Dans cette hypothèse, la réparation se concrétisera par l’attribution de dommages et intérêts.

III. En conclusion

Il importe, durant les négociations qui précèdent la conclusion d’un contrat :

  1. D’être attentif à ce qu’on dit,
  2. De penser à ce qu’on doit dire,
  3. De le dire au bon moment (et non à contretemps),
  4. De ne pas dire ce qui pourrait laisser croire qu’on n’y croit pas vraiment, et
  5. De ne pas continuer à dire qu’on va conclure alors qu’on sait déjà qu’on ne conclura pas !

[1] Cour d’appel Luxembourg, 4e ch., 21 mai 2014, DAOR, 2017/1, n° 121, p.79-85 ; Comm. Bruxelles (13e ch.), 24 juin 1985, J.T. 1986, p.236.

[2] Exposé des motifs de l’avant-projet de loi approuvé le 30 mars 2018 par le Conseil des Ministres et portant la création d’un Code civil et y insérant une livre V « les obligations », p. 33.

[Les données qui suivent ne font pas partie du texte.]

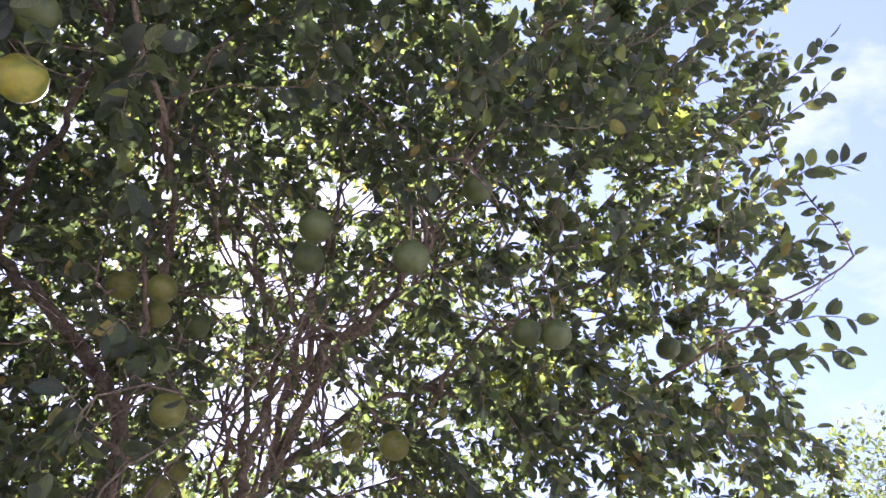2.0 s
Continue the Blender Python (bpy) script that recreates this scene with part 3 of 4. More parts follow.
# main stems and limbs: points, radius at the foot and at the end
STEMS = {
    "trunk": ([(-0.88, 3.75, -0.1), (-0.9, 3.74, 0.4), (-0.86, 3.66, 0.95)], 0.16, 0.11),
    "stem_a": ([(-0.86, 3.66, 0.95), (-0.87, 3.54, 1.69), (-0.92, 3.6, 2.1), (-1.0, 3.6, 2.84), (-1.02, 3.51, 3.15), (-1.26, 3.34, 3.43), (-1.58, 3.16, 3.69), (-1.91, 2.9, 3.87)], 0.062, 0.024),
    "fork_up": ([(-1.91, 2.9, 3.87), (-2.01, 2.86, 4.17), (-2.15, 2.79, 4.45), (-2.2, 2.7, 4.9)], 0.024, 0.01),
    "fork_side": ([(-1.82, 2.97, 3.82), (-2.21, 2.81, 3.71), (-2.58, 2.23, 3.76), (-2.9, 1.9, 3.8)], 0.016, 0.006),
    "fruit_limb": ([(-1.62, 3.13, 3.7), (-1.55, 2.93, 3.74), (-1.41, 2.73, 3.91), (-1.26, 2.54, 4.03), (-1.0, 2.1, 4.15), (-0.9, 1.8, 4.1)], 0.021, 0.010),
    "stem_b": ([(-0.86, 3.66, 0.95), (-0.88, 4.1, 1.6), (-0.84, 4.23, 2.4), (-0.72, 4.17, 2.71), (-0.42, 3.95, 2.9), (-0.34, 3.9, 3.51), (-0.24, 3.8, 4.07), (-0.1, 3.5, 4.8)], 0.046, 0.009),
    "stem_c": ([(-0.55, 4.05, 2.8), (-0.36, 3.81, 2.98), (-0.16, 3.62, 3.41), (-0.13, 3.53, 3.58), (0.06, 3.41, 3.58), (0.3, 3.2, 3.85), (0.6, 2.9, 4.2)], 0.032, 0.008),
    "stem_d": ([(-0.5, 4.0, 2.85), (-0.51, 3.65, 3.51), (-0.5, 3.74, 3.95), (-0.7, 3.4, 4.5), (-0.75, 3.0, 4.9)], 0.021, 0.008),
    "stem_e": ([(-0.36, 3.81, 2.98), (0.09, 3.94, 3.43), (0.41, 4.04, 3.62), (1.1, 3.8, 3.95), (1.8, 3.6, 4.3)], 0.024, 0.008),
    "stem_f": ([(-0.88, 4.1, 1.6), (-0.91, 4.64, 1.77), (-0.8, 4.56, 2.41), (-0.5, 4.7, 3.2), (0.1, 4.8, 3.9), (0.6, 4.6, 4.6)], 0.032, 0.01),
    "stem_g": ([(-1.0, 3.6, 2.6), (-0.95, 3.3, 3.2), (-0.8, 2.9, 3.6), (-0.73, 2.5, 3.66), (-0.71, 2.2, 3.68), (-0.67, 2.08, 3.8), (-0.75, 1.75, 3.95)], 0.022, 0.010),
    "low_limb": ([(-0.9, 3.57, 2.1), (-1.5, 3.0, 2.3), (-2.25, 2.3, 2.66), (-2.8, 2.3, 2.72), (-3.52, 2.04, 2.63), (-3.98, 1.59, 2.52)], 0.02, 0.006),
    "right_limb": ([(0.41, 4.04, 3.62), (1.1, 3.5, 3.2), (1.87, 2.75, 3.38), (2.09, 2.5, 3.47)], 0.02, 0.004),
    "low_fork": ([(-0.9, 3.6, 1.85), (-1.1, 3.42, 1.9), (-1.26, 3.26, 1.92), (-1.41, 3.21, 1.89), (-1.8, 3.0, 1.95), (-2.3, 2.7, 2.0)], 0.022, 0.008),
    "low_rise": ([(-1.6, 3.1, 1.5), (-1.65, 3.0, 1.79), (-1.74, 2.91, 2.03), (-1.88, 2.79, 2.19), (-2.3, 2.5, 2.45)], 0.03, 0.01),
    "low_base": ([(-0.88, 3.68, 0.9), (-1.3, 3.3, 1.2), (-1.6, 3.1, 1.5)], 0.04, 0.03),
    "rise_a": ([(-0.55, 4.05, 2.8), (-0.6, 3.82, 3.1), (-0.52, 3.73, 3.34), (-0.49, 3.68, 3.44), (-0.53, 3.53, 3.68), (-0.5, 3.3, 4.2)], 0.016, 0.006),
    "rise_b": ([(-0.5, 3.9, 2.8), (-0.42, 3.55, 3.02), (-0.35, 3.45, 3.26), (-0.18, 3.31, 3.34), (-0.16, 3.17, 3.39), (0.03, 3.07, 3.38), (0.3, 2.8, 3.5)], 0.026, 0.007),
    "rise_c": ([(-0.36, 3.81, 2.98), (-0.26, 3.74, 3.15), (-0.22, 3.66, 3.32), (-0.03, 3.43, 3.56), (0.14, 3.26, 3.64), (0.35, 2.95, 3.87), (0.6, 2.6, 4.2)], 0.018, 0.007),
    "rise_d": ([(-0.95, 3.3, 3.0), (-0.83, 2.92, 3.17), (-0.81, 2.78, 3.28), (-0.82, 2.71, 3.5), (-0.82, 2.63, 3.76), (-0.8, 2.4, 4.2)], 0.016, 0.007),
    "rise_e": ([(-0.4, 3.75, 3.4), (-0.36, 3.58, 3.65), (-0.43, 3.39, 3.74), (-0.57, 3.14, 3.88), (-0.7, 2.94, 4.07), (-0.9, 2.7, 4.5)], 0.018, 0.008),
    "east_a": ([(0.1, 4.2, 2.7), (0.33, 4.05, 3.21), (0.57, 3.51, 3.56), (0.79, 3.14, 3.51), (1.2, 2.8, 3.6)], 0.022, 0.007),
    "west_a": ([(-2.03, 2.75, 3.3), (-2.12, 2.23, 3.17), (-2.22, 2.01, 3.1), (-2.28, 1.75, 2.95), (-2.36, 1.54, 2.98), (-2.41, 1.35, 3.05)], 0.016, 0.007),
    "west_b": ([(-2.58, 2.23, 3.76), (-2.1, 1.8, 3.6), (-1.71, 1.46, 3.61), (-1.7, 1.37, 3.66), (-1.66, 1.29, 3.78)], 0.012, 0.006),
    "west_c": ([(-1.0, 2.1, 4.15), (-1.25, 1.75, 4.1), (-1.45, 1.5, 4.0), (-1.5, 1.2, 3.85)], 0.013, 0.006),
    "low_right": ([(-0.84, 4.23, 2.4), (0.0, 4.3, 2.5), (0.8, 4.2, 2.6), (1.5, 4.0, 2.7)], 0.03, 0.008),
    "high_a": ([(-0.80, 1.46, 3.79), (-0.77, 1.55, 3.75), (-0.72, 1.67, 3.69), (-0.70, 1.78, 3.62), (-0.68, 1.87, 3.55), (-0.62, 2.00, 3.45)], 0.012, 0.009),
    "high_b": ([(-0.68, 2.35, 3.52), (-0.69, 2.20, 3.67), (-0.65, 2.10, 3.78), (-0.54, 2.03, 3.87), (-0.46, 1.97, 3.94)], 0.011, 0.007),
    "mid_a": ([(-0.57, 2.75, 3.56), (-0.56, 2.64, 3.70), (-0.50, 2.52, 3.85), (-0.48, 2.42, 3.95), (-0.42, 2.34, 4.03)], 0.009, 0.005),
    "mid_b": ([(-0.22, 3.17, 3.40), (-0.27, 3.09, 3.52), (-0.32, 3.00, 3.64), (-0.39, 2.89, 3.76), (-0.53, 2.75, 3.89), (-0.65, 2.61, 4.00), (-0.69, 2.52, 4.08)], 0.012, 0.006),
    "mid_c": ([(-0.25, 3.11, 3.30), (-0.13, 3.08, 3.37), (-0.02, 3.08, 3.38), (0.07, 3.02, 3.47), (0.14, 2.95, 3.57), (0.30, 2.80, 3.75)], 0.011, 0.006),
    "mid_d": ([(-0.17, 2.61, 3.66), (-0.31, 2.54, 3.72), (-0.41, 2.50, 3.74), (-0.46, 2.42, 3.81)], 0.007, 0.004),
    "mid_e": ([(-0.05, 3.34, 3.33), (0.09, 3.17, 3.60), (0.19, 3.11, 3.69), (0.45, 2.96, 3.86)], 0.009, 0.005),
    "west_d": ([(-1.34, 1.77, 3.64), (-1.39, 1.61, 3.73), (-1.44, 1.49, 3.77), (-1.48, 1.35, 3.83), (-1.48, 1.21, 3.89)], 0.012, 0.008),
    "west_e": ([(-1.55, 1.57, 3.51), (-1.66, 1.49, 3.48), (-1.70, 1.45, 3.47), (-1.74, 1.37, 3.49), (-1.77, 1.29, 3.51)], 0.009, 0.006),
}


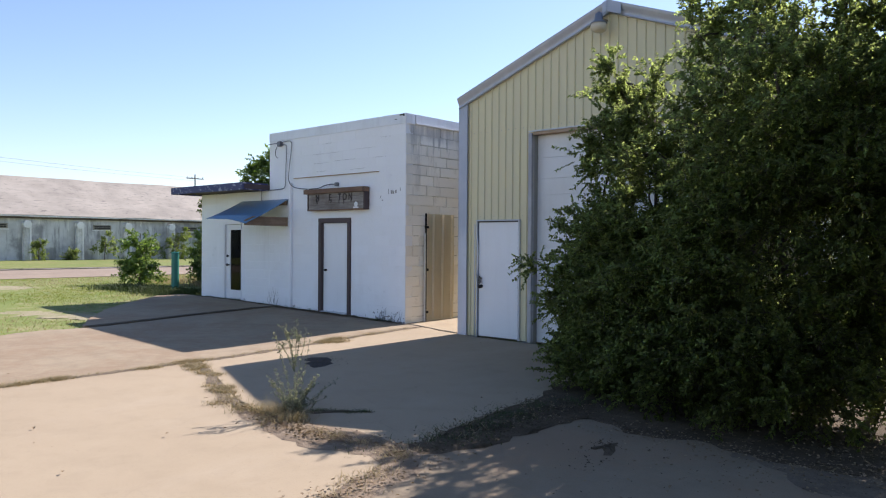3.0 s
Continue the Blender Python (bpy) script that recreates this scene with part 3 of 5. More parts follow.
patch("joint_soil", [(-0.58, -4.86), (0.6, -5.33), (1.78, -5.91), (2.5, -6.07), (2.5, -6.22), (1.78, -6.06), (0.6, -5.47), (-0.58, -5.02)], 0.006, DUST, "loose soil in a broken concrete joint", "soil", 16, 0.045, 0.002)
patch("joint_soil", [(4.72, -6.2), (5.08, -6.38), (5.17, -6.7), (5.33, -7.3), (5.34, -8.5), (5.32, -14.9), (4.91, -14.9), (4.98, -7.3), (4.84, -6.85)], 0.02, DRY_SOIL, "loose soil in a broken concrete joint", "soil", 7, 0.05)
patch("joint_soil", [(2.85, -5.86), (2.98, -5.68), (3.12, -5.55), (3.28, -5.45), (3.46, -5.33), (3.3, -5.5), (3.18, -5.63), (3.08, -5.8)], 0.018, DIRT, "thin ridge of soil and moss on concrete", "soil", 8, 0.05)
patch("dry_soil", [(7.1, -1.6), (7.6, -2.95), (8.7, -3.25), (12.0, -3.25), (12.0, 2.0), (7.0, 2.0)], 0.03, DRY_SOIL, "dry sandy soil littered with leaves", "soil", 17, 0.08)
patch("bare_soil", [(-8.6, -4.7), (-8.0, -4.9), (-7.2, -4.5), (-6.3, -4.15), (-6.2, -3.9), (-6.9, -3.5), (-7.4, -3.7), (-8.0, -4.2)], 0.002, BARE, "pale bare patch worn in the grass", "soil", 40, 0.3, -0.0295)
patch("bare_soil", [(-16.4, -3.1), (-15.4, -3.4), (-14.6, -2.8), (-14.7, -2.0), (-15.6, -1.9), (-16.4, -2.4)], 0.002, BARE, "pale bare patch worn in the grass", "soil", 41, 0.3, -0.0295)
patch("leaf_dust", [(6.55, -4.34), (7.2, -4.4), (9.5, -4.2), (12.0, -4.25), (12.0, -6.4), (9.9, -6.2), (9.0, -5.6), (8.3, -5.5), (7.8, -5.0), (7.2, -4.9), (6.9, -4.6)], 0.004, DUST, "thin brown leaf dust over dirty concrete", "soil", 42, 0.1, 0.003)
patch("stain", [(0.28, -3.75), (0.23, -3.6), (0.3, -3.52), (0.39, -3.42), (0.52, -3.48), (0.64, -3.54), (0.74, -3.66), (0.88, -3.72), (0.93, -3.85), (0.98, -3.95), (0.98, -4.13), (0.86, -4.1), (0.73, -4.02), (0.6, -4.0), (0.53, -3.83), (0.4, -3.83)], 0.012, OIL, "dark irregular patch of oily grit on concrete", "stain", 9, 0.03)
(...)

[3] D. Leclercq, « II – La problématique de l’information de l’acheteur au cours de la phase précontractuelle » in Les conventions de cession d’actions, 2e édition, Bruxelles, Larcier, 2017, p. 63; L. Cornelis, « La responsabilité précontractuelle, conséquence éventuelle du processus précontractuel », R.G.D.C., 1990, p. 400, n° 8; Ph. Marchandise, « La libre négociation – Droits et obligations des négociateurs », J.T., 1987, p. 622-624, nos 14-23; P. Van Ommeslaghe, « L’exécution de bonne foi, principe général de droit? », R.G.D.C, 1987, p. 105, n° 11; P. Wéry, Droit des obligations, vol. 1, Bruxelles, Larcier, p. 352-353, n° 359.

[4] Cour d’appel de Bruxelles, 01/04/2022, RPS-TRV, 2023/5, p. 365-369 ;

[5] Liège, 24 avril 2007, Entr. et dr., 2008, p. 280.

[6] Cf. article 8.5 du Code civil.- Règle générale – preuve certaine : « Hormis les cas où la loi en dispose autrement, la preuve doit être rapportée avec un degré raisonnable de certitude. »

[7] Voy à ce sujet, Fr. Vandermeersch, « La formation dynamique du contrat », in Le nouveau droit des obligations, CUP, vol. 216, p. 82, nos 14 et 15.

[8] Cf. Exposé des motifs de l’article 5.17 du Code civil (Proposition de loi portant le Livre 5 « Les obligations” du Code civil).